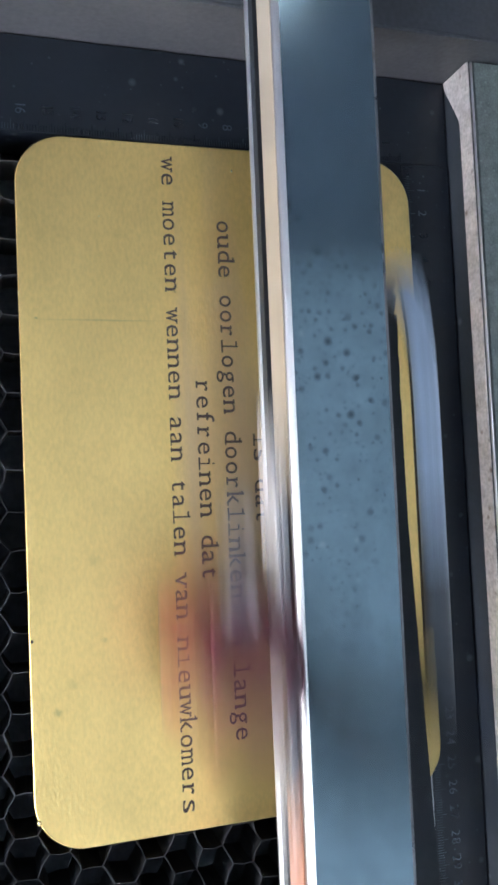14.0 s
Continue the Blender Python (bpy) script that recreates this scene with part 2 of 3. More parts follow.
gb.inputs["Transmission Weight"].default_value, gb.inputs["Roughness"].default_value = 1.0, 0.0


# ======== building helpers ========
def part(name, bm, material, parent=None, label="", smooth=False):
    """One mesh object out of a bmesh, under a thing or a part."""
    bmesh.ops.recalc_face_normals(bm, faces=bm.faces)
    me = bpy.data.meshes.new(name)
    bm.to_mesh(me)
    bm.free()
    me.materials.append(material)
    if smooth:
        for p in me.polygons:
            p.use_smooth = True
    ob = new(name, me)
    ob.parent = parent
    if label:
        ob["label"] = label
    return ob


def raw(name, verts, faces, material, parent=None, label=""):
    me = bpy.data.meshes.new(name)
    me.from_pydata(verts, [], faces)
    me.materials.append(material)
    ob = new(name, me)
    ob.parent = parent
    if label:
        ob["label"] = label
    return ob


def box(x0, x1, y0, y1, z0, z1, bevel=0.0, bm=None, seg=2):
    own = bm is None
    bm = bm or bmesh.new()
    r = bmesh.ops.create_cube(bm, size=1.0, matrix=Matrix.Translation(((x0 + x1) / 2, (y0 + y1) / 2, (z0 + z1) / 2)) @ Matrix.Diagonal((x1 - x0, y1 - y0, z1 - z0, 1)))
    if bevel:
        es = {e for v in r["verts"] for e in v.link_edges}
        bmesh.ops.bevel(bm, geom=list(es), offset=bevel, segments=seg, affect="EDGES", profile=0.6)
    return bm


def prism(poly, axis, a, b, bevel=0.0):
    """A polygon of two coordinates, drawn out along the third axis."""
    bm = bmesh.new()
    def at(p, s):
        return {"x": (s, p[0], p[1]), "y": (p[0], s, p[1]), "z": (p[0], p[1], s)}[axis]
    lo = [bm.verts.new(at(p, a)) for p in poly]
    hi = [bm.verts.new(at(p, b)) for p in poly]
    n = len(poly)
    bm.faces.new(lo), bm.faces.new(hi)
    for i in range(n):
        bm.faces.new((lo[i], lo[(i + 1) % n], hi[(i + 1) % n], hi[i]))
    if bevel:
        bmesh.ops.bevel(bm, geom=list(bm.edges), offset=bevel, segments=2, affect="EDGES", profile=0.6)
    return bm


def cyl(r, p, q, r2=None, seg=20, bm=None, bevel=0.0):
    bm = bm or bmesh.new()
    p, q = Vector(p), Vector(q)
    m = Matrix.Translation((p + q) / 2) @ (q - p).to_track_quat("Z", "Y").to_matrix().to_4x4()
    g = bmesh.ops.create_cone(bm, cap_ends=True, segments=seg, radius1=r, radius2=r if r2 is None else r2, depth=(q - p).length, matrix=m)
    if bevel:
        es = [e for e in bm.edges if len(e.link_faces) == 2 and any(len(f.verts) > 4 for f in e.link_faces)]
        bmesh.ops.bevel(bm, geom=es, offset=bevel, segments=2, affect="EDGES")
    return bm


def pipe(points, r, seg=12, steps=8):
    """A round tube along a smooth line through points."""
    pts = [Vector(p) for p in points]
    line = []
    for i in range(len(pts) - 1):
        p0, p1, p2, p3 = pts[max(i - 1, 0)], pts[i], pts[i + 1], pts[min(i + 2, len(pts) - 1)]
        for k in range(steps):
            t = k / steps
            line.append(0.5 * ((2 * p1) + (p2 - p0) * t + (2 * p0 - 5 * p1 + 4 * p2 - p3) * t * t + (3 * p1 - p0 - 3 * p2 + p3) * t ** 3))
    line.append(pts[-1])
    bm = bmesh.new()
    rings = []
    for i, c in enumerate(line):
        d = (line[min(i + 1, len(line) - 1)] - line[max(i - 1, 0)]).normalized()
        q = d.to_track_quat("Z", "Y")
        rings.append([bm.verts.new(c + q @ Vector((r * math.cos(2 * math.pi * k / seg), r * math.sin(2 * math.pi * k / seg), 0))) for k in range(seg)])
    for a, b in zip(rings, rings[1:]):
        for k in range(seg):
            bm.faces.new((a[k], a[(k + 1) % seg], b[(k + 1) % seg], b[k]))
    bm.faces.new(rings[0]), bm.faces.new(rings[-1])
    return bm


def thing(name, label, category, group="", kind="", at=(0, 0, 0)):
    ob = new(name)
    ob.empty_display_size = 0.02
    ob.location = at
    return tagged(ob, label, category, group, kind)


# ======== the room round the machine ========
RX0, RX1, RY0, RY1, RZ0, RZ1 = -0.50, 3.2, -2.4, 2.4, -0.9, 2.0
tagged(part("floor", box(RX0, RX1, RY0, RY1, RZ0 - 0.1, RZ0), FLOORM), "plain grey workshop floor", "floor", kind="structure")
tagged(part("ceiling", box(RX0, RX1, RY0, RY1, RZ1, RZ1 + 0.1), CEILM), "painted workshop ceiling", "ceiling", kind="structure")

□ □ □

Repeat the material above in full and exactly, omitting the pictures.

_Answer below:_
14.0 s
Continue the Blender Python (bpy) script that recreates this scene with part 2 of 3. More parts follow.
gb.inputs["Transmission Weight"].default_value, gb.inputs["Roughness"].default_value = 1.0, 0.0


# ======== building helpers ========
def part(name, bm, material, parent=None, label="", smooth=False):
    """One mesh object out of a bmesh, under a thing or a part."""
    bmesh.ops.recalc_face_normals(bm, faces=bm.faces)
    me = bpy.data.meshes.new(name)
    bm.to_mesh(me)
    bm.free()
    me.materials.append(material)
    if smooth:
        for p in me.polygons:
            p.use_smooth = True
    ob = new(name, me)
    ob.parent = parent
    if label:
        ob["label"] = label
    return ob


def raw(name, verts, faces, material, parent=None, label=""):
    me = bpy.data.meshes.new(name)
    me.from_pydata(verts, [], faces)
    me.materials.append(material)
    ob = new(name, me)
    ob.parent = parent
    if label:
        ob["label"] = label
    return ob


def box(x0, x1, y0, y1, z0, z1, bevel=0.0, bm=None, seg=2):
    own = bm is None
    bm = bm or bmesh.new()
    r = bmesh.ops.create_cube(bm, size=1.0, matrix=Matrix.Translation(((x0 + x1) / 2, (y0 + y1) / 2, (z0 + z1) / 2)) @ Matrix.Diagonal((x1 - x0, y1 - y0, z1 - z0, 1)))
    if bevel:
        es = {e for v in r["verts"] for e in v.link_edges}
        bmesh.ops.bevel(bm, geom=list(es), offset=bevel, segments=seg, affect="EDGES", profile=0.6)
    return bm


def prism(poly, axis, a, b, bevel=0.0):
    """A polygon of two coordinates, drawn out along the third axis."""
    bm = bmesh.new()
    def at(p, s):
        return {"x": (s, p[0], p[1]), "y": (p[0], s, p[1]), "z": (p[0], p[1], s)}[axis]
    lo = [bm.verts.new(at(p, a)) for p in poly]
    hi = [bm.verts.new(at(p, b)) for p in poly]
    n = len(poly)
    bm.faces.new(lo), bm.faces.new(hi)
    for i in range(n):
        bm.faces.new((lo[i], lo[(i + 1) % n], hi[(i + 1) % n], hi[i]))
    if bevel:
        bmesh.ops.bevel(bm, geom=list(bm.edges), offset=bevel, segments=2, affect="EDGES", profile=0.6)
    return bm


def cyl(r, p, q, r2=None, seg=20, bm=None, bevel=0.0):
    bm = bm or bmesh.new()
    p, q = Vector(p), Vector(q)
    m = Matrix.Translation((p + q) / 2) @ (q - p).to_track_quat("Z", "Y").to_matrix().to_4x4()
    g = bmesh.ops.create_cone(bm, cap_ends=True, segments=seg, radius1=r, radius2=r if r2 is None else r2, depth=(q - p).length, matrix=m)
    if bevel:
        es = [e for e in bm.edges if len(e.link_faces) == 2 and any(len(f.verts) > 4 for f in e.link_faces)]
        bmesh.ops.bevel(bm, geom=es, offset=bevel, segments=2, affect="EDGES")
    return bm


def pipe(points, r, seg=12, steps=8):
    """A round tube along a smooth line through points."""
    pts = [Vector(p) for p in points]
    line = []
    for i in range(len(pts) - 1):
        p0, p1, p2, p3 = pts[max(i - 1, 0)], pts[i], pts[i + 1], pts[min(i + 2, len(pts) - 1)]
        for k in range(steps):
            t = k / steps
            line.append(0.5 * ((2 * p1) + (p2 - p0) * t + (2 * p0 - 5 * p1 + 4 * p2 - p3) * t * t + (3 * p1 - p0 - 3 * p2 + p3) * t ** 3))
    line.append(pts[-1])
    bm = bmesh.new()
    rings = []
    for i, c in enumerate(line):
        d = (line[min(i + 1, len(line) - 1)] - line[max(i - 1, 0)]).normalized()
        q = d.to_track_quat("Z", "Y")
        rings.append([bm.verts.new(c + q @ Vector((r * math.cos(2 * math.pi * k / seg), r * math.sin(2 * math.pi * k / seg), 0))) for k in range(seg)])
    for a, b in zip(rings, rings[1:]):
        for k in range(seg):
            bm.faces.new((a[k], a[(k + 1) % seg], b[(k + 1) % seg], b[k]))
    bm.faces.new(rings[0]), bm.faces.new(rings[-1])
    return bm


def thing(name, label, category, group="", kind="", at=(0, 0, 0)):
    ob = new(name)
    ob.empty_display_size = 0.02
    ob.location = at
    return tagged(ob, label, category, group, kind)


# ======== the room round the machine ========
RX0, RX1, RY0, RY1, RZ0, RZ1 = -0.50, 3.2, -2.4, 2.4, -0.9, 2.0
tagged(part("floor", box(RX0, RX1, RY0, RY1, RZ0 - 0.1, RZ0), FLOORM), "plain grey workshop floor", "floor", kind="structure")
tagged(part("ceiling", box(RX0, RX1, RY0, RY1, RZ1, RZ1 + 0.1), CEILM), "painted workshop ceiling", "ceiling", kind="structure")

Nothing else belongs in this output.